J’aime l’idée que lorsque l’on se tient sur terre, un point à un pied sur votre gauche est simplement ça, à un pied sur votre gauche. Mais si vous choisissez d’y aller par la droite, c’est un voyage de 41 851 445 pieds.

Je suis à nouveau retourné à Milwaukee en 1990, pendant la fabrication de North on Evers. Je traversais les États-Unis à moto, filmant les personnes et les paysages trouvés le long du chemin. Plus tard, j’ai animé sur toute la durée du film (au bas du cadre) le journal manuscrit que je tenais. En voici un extrait :

Il m’a fallu deux jours pour arriver à Milwaukee. Sur le chemin je m’arrêtais à Gary, Indiana. Le ciel était étouffé et empoisonné. Le rugissement de hauts fourneaux vibrait dans l’air. Je roulais autour de US Steel [11] [11] Important producteur d’acier américain. (NdT) , fut arrêté, questionné et sommé de partir. Je suis arrivé à Milwaukee vers midi. C’est là que j’ai grandi.

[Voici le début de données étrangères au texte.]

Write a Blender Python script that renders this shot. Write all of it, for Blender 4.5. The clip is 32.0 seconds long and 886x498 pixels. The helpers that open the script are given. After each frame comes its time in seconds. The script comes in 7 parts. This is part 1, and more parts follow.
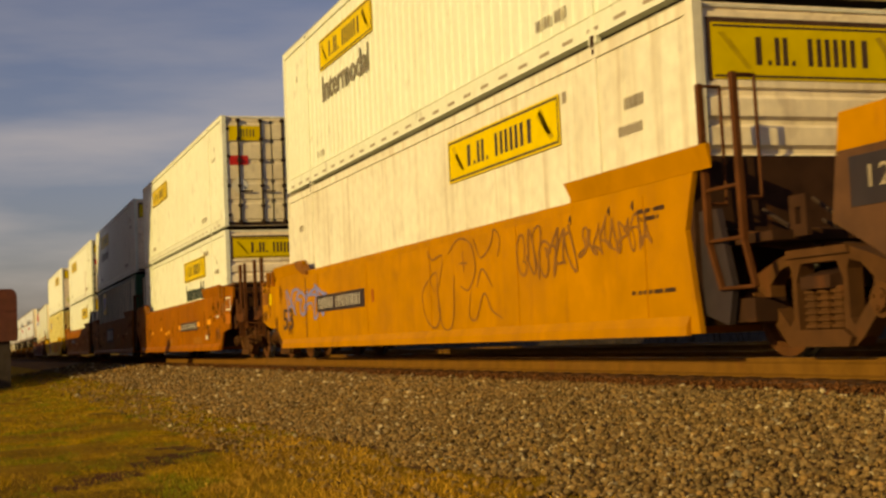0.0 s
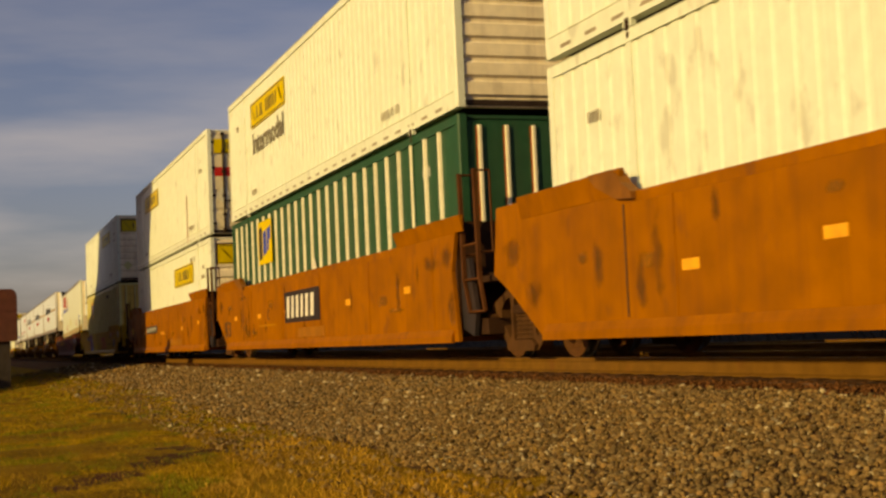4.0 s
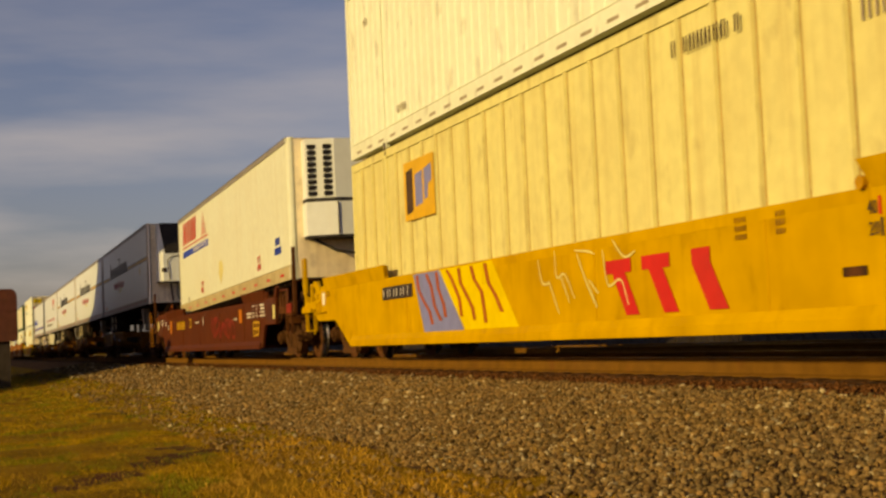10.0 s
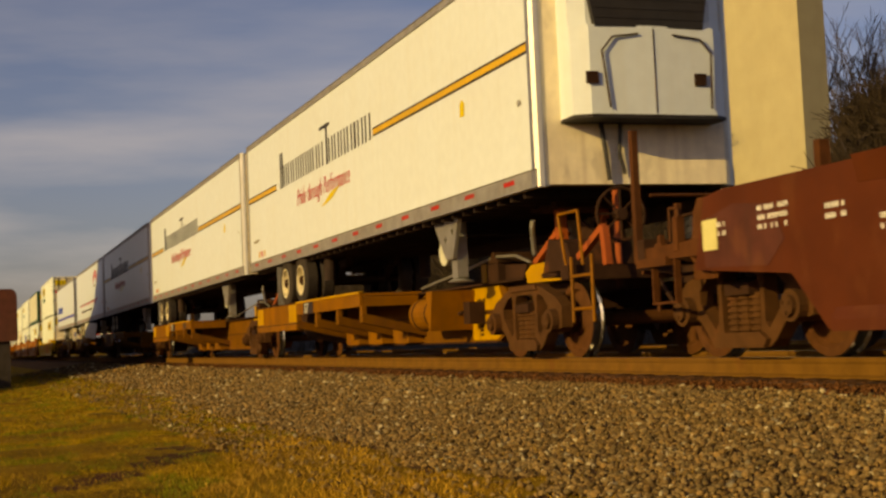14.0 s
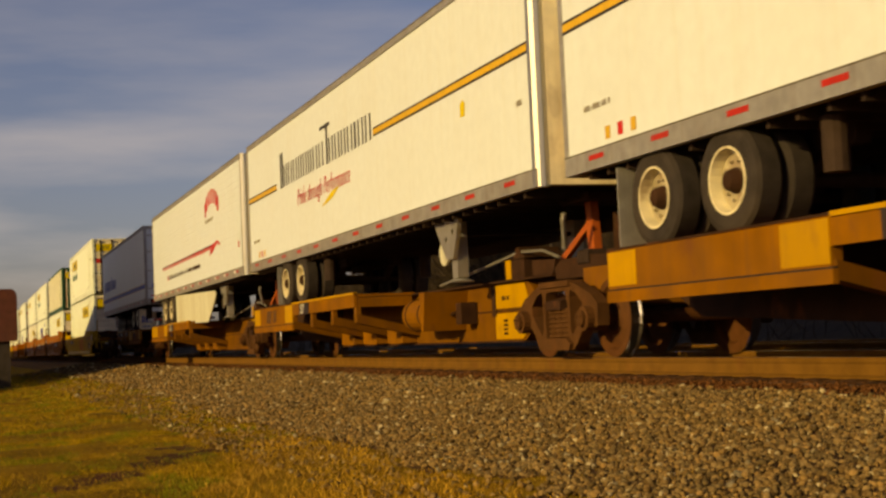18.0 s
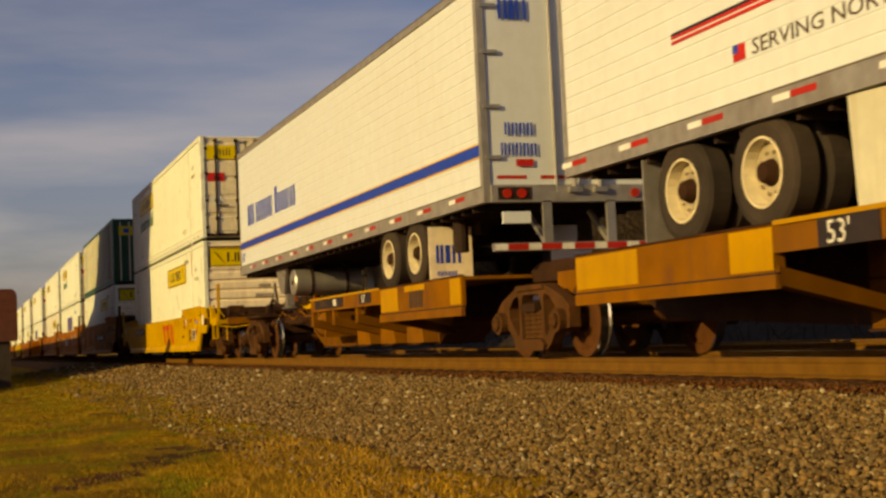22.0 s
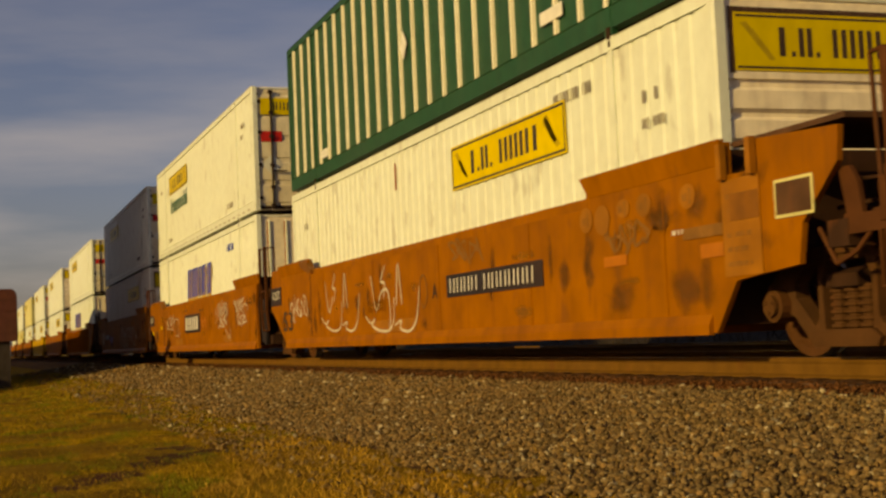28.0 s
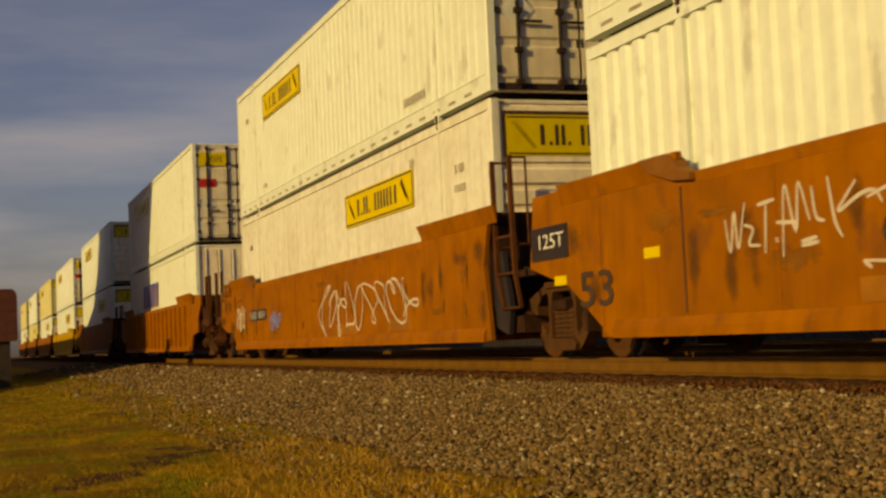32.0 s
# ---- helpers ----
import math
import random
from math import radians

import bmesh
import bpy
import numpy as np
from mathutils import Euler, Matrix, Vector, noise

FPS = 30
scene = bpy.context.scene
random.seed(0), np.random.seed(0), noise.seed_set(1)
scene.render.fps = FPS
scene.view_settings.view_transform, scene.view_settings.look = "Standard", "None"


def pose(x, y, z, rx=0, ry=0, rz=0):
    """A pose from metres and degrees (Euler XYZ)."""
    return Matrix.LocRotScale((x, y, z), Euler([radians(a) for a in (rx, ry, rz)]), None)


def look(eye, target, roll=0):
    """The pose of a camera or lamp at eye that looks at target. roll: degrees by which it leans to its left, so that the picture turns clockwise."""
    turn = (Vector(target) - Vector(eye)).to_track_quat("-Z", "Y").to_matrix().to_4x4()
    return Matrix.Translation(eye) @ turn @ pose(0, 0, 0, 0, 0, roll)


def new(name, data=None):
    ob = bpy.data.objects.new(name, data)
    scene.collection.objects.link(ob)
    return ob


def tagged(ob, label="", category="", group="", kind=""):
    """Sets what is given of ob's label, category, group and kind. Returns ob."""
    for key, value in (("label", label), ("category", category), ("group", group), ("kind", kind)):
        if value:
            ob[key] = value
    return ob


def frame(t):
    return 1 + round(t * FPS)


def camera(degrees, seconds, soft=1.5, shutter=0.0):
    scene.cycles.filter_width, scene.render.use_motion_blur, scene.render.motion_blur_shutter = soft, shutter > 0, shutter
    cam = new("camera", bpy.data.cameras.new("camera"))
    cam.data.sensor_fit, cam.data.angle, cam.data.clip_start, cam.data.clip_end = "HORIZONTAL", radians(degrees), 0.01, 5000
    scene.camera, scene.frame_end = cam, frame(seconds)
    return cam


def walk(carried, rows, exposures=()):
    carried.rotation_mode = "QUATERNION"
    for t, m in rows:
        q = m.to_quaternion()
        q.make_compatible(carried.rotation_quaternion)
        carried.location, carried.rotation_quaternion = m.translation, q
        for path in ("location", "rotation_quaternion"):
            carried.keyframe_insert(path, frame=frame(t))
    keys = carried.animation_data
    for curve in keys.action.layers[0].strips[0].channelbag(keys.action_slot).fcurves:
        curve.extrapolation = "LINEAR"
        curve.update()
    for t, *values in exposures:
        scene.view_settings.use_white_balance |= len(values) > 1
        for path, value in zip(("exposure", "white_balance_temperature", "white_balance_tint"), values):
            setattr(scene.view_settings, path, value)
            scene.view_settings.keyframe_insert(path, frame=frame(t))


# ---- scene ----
from mathutils.geometry import tessellate_polygon

# World: x along the track (the train runs towards +x), y away from the camera, z = 0 on the rail's head.
cam = camera(36.34, 32.0, soft=2.6, shutter=0.12)

EYE = Vector((0.0, 0.0, 0.31))
YAW, TILT, LEAN = radians(70.461), radians(3.721), radians(-2.555)


def camera_pose():
    fw = Vector((-math.sin(YAW) * math.cos(TILT), math.cos(YAW) * math.cos(TILT), math.sin(TILT)))
    rt = Vector((math.cos(YAW), math.sin(YAW), 0))
    up = rt.cross(fw)
    r2 = rt * math.cos(LEAN) + up * math.sin(LEAN)
    u2 = -rt * math.sin(LEAN) + up * math.cos(LEAN)
    m = Matrix((r2, u2, -fw)).transposed().to_4x4()
    m.translation = EYE
    return m


walk(cam, [(0.0, camera_pose()), (32.0, camera_pose())], [(0.0, -0.22, 8700, 11), (25.0, -0.20, 8700, 11), (25.5, -0.43, 8700, 11), (28.0, -0.46, 8700, 11), (32.0, -0.51, 8700, 11)])

# ---- light ----
SUN = Vector((0.33, -0.84, 0.29)).normalized()
world = bpy.data.worlds.new("sky")
scene.world = world
world.use_nodes = True
wn, wl = world.node_tree.nodes, world.node_tree.links
sky = wn.new("ShaderNodeTexSky")
sky.sky_type, sky.sun_disc = "NISHITA", False
sky.sun_elevation = math.asin(SUN.z)
sky.sun_rotation = math.atan2(SUN.x, SUN.y)
sky.dust_density, sky.ozone_density, sky.air_density = 1.4, 1.6, 1.0
wc = wn.new("ShaderNodeTexCoord")
wm = wn.new("ShaderNodeMapping")
wm.inputs["Scale"].default_value = (1.6, 1.6, 9.0)
wm.inputs["Rotation"].default_value = (0.0, 0.10, 0.6)
wnoise = wn.new("ShaderNodeTexNoise")
wnoise.inputs["Scale"].default_value, wnoise.inputs["Detail"].default_value = 1.7, 6.0
wramp = wn.new("ShaderNodeValToRGB")
wramp.color_ramp.elements[0].position, wramp.color_ramp.elements[1].position = 0.42, 0.78
wmix = wn.new("ShaderNodeMixRGB")
wmix.inputs["Color2"].default_value = (6.7, 6.5, 7.1, 1)
wl.new(wc.outputs["Generated"], wm.inputs["Vector"])
wl.new(wm.outputs["Vector"], wnoise.inputs["Vector"])
wl.new(wnoise.outputs["Fac"], wramp.inputs["Fac"])
wscale = wn.new("ShaderNodeMath")
wscale.operation = "MULTIPLY"
wscale.inputs[1].default_value = 0.74
wl.new(wramp.outputs["Color"], wscale.inputs[0])
wsep = wn.new("ShaderNodeSeparateXYZ")
wl.new(wc.outputs["Generated"], wsep.inputs[0])
wfade = wn.new("ShaderNodeMapRange")
wfade.inputs["From Min"].default_value, wfade.inputs["From Max"].default_value = 0.08, 0.27
wfade.inputs["To Min"].default_value, wfade.inputs["To Max"].default_value = 1.25, 0.42
wl.new(wsep.outputs["Z"], wfade.inputs["Value"])
wthin = wn.new("ShaderNodeMath")
wthin.operation, wthin.use_clamp = "MULTIPLY", True
wl.new(wscale.outputs[0], wthin.inputs[0])
wl.new(wfade.outputs["Result"], wthin.inputs[1])
wl.new(wthin.outputs[0], wmix.inputs["Fac"])
wtint = wn.new("ShaderNodeMixRGB")
wtint.blend_type = "MULTIPLY"
wtint.inputs["Fac"].default_value = 1.0
wtint.inputs["Color2"].default_value = (0.86, 0.83, 1.16, 1)
wl.new(sky.outputs["Color"], wtint.inputs["Color1"])
wl.new(wtint.outputs["Color"], wmix.inputs["Color1"])
wl.new(wmix.outputs["Color"], wn["Background"].inputs["Color"])
wn["Background"].inputs["Strength"].default_value = 0.090

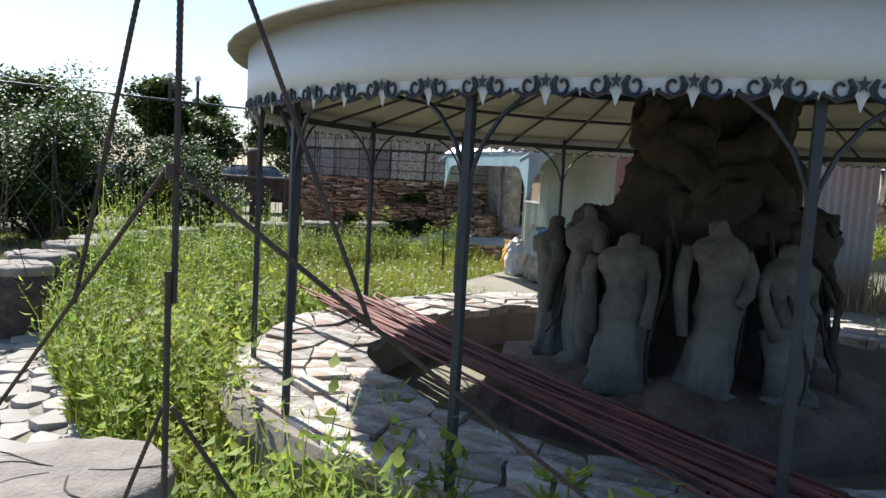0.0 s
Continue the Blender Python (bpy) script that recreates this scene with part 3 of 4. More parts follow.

Depuis peu, ma mère a déménagé dans une maison de retraite. Elle a 85 ans et a vécu seule depuis la mort de mon père en 1972. Il y a quelques années elle a commencé à perdre sa mémoire à court terme, et il est finalement devenu trop dangereux pour elle de vivre en autonomie. Les quelques premières fois où je lui ai rendu visite, elle pensait que j’étais venu la ramener à la maison.

J’ai passé un mois avec ma fille. Elle a dix-sept ans et est pleine de vie. Nous avons roulé sous la pluie. J’ai dit que j’étais content que nous ne soyons pas sur ma moto. Je lui ai expliqué que la pluie faisait vraiment mal. Elle a baissé la vitre et collé sa tête dehors et dit que c’était simplement comme se faire tatouer.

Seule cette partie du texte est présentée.